Platformun lansman toplantısında Enerjisa Enerji Yönetim Kurulu Başkanı Kıvanç Zaimler, enerji sektörünün odak noktalarından biri olan enerji yoğunluğunun, tam olarak ekonomik verimlilik ile ilişkili bir kavram olduğuna dikkat çekerek, iklim krizine dur demek, yıkıcı teknolojiler geliştirmek gibi konuları yalnızca tartışmak veya ilgi çekici bir slogan olarak kullanmak yerine somut adımlar atılması gerektiğine vurgu yaptı.

Enerjisa Enerji CEO’su Murat Pınar ise Türkiye’nin önemli gündem maddelerinden biri olan cari açığın azaltılmasında en önemli başlıkların başında verimlilik kavramının geldiğini belirtti. Pınar, cari açığın en büyük kısmını oluşturan enerji sektörünün büyük sorumluluk taşıdığını ve gelecek nesiller için Türkiye’de daha iyi, daha temiz ve daha verimli bir geleceğe katkı sağlamayı amaçladıklarını söyledi.

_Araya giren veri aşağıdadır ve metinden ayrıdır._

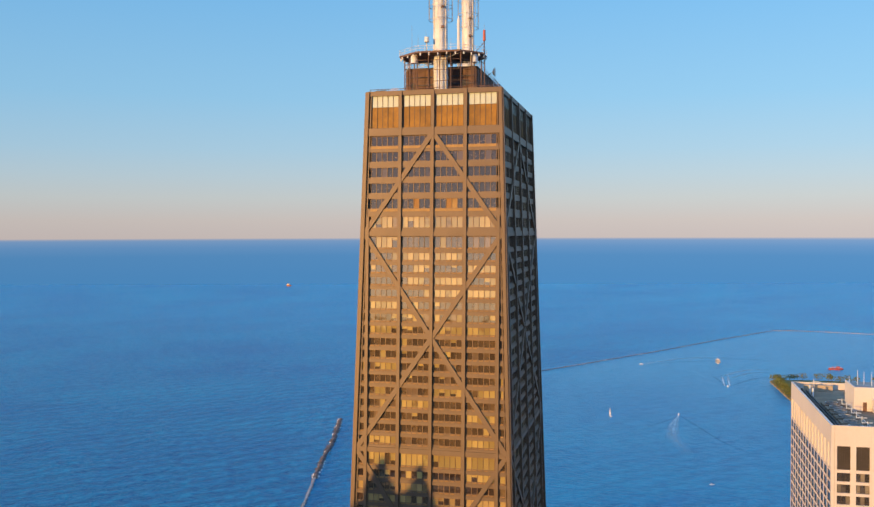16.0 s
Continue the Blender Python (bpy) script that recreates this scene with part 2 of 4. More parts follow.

Enerjisa Enerji, Türkiye’nin verimlilik ile ilgili temel sorunlarını ve olası çözüm önerilerini ortaya koyan araştırma ile yol haritası için bir temel ortaya koydu. Verimlilik konusunu, sürdürülebilir kalkınmanın bir parçası olarak ele alacak olmalarından dolayı kişisel olarak çok sevindim.  Yollarının açık olmasını diliyorum.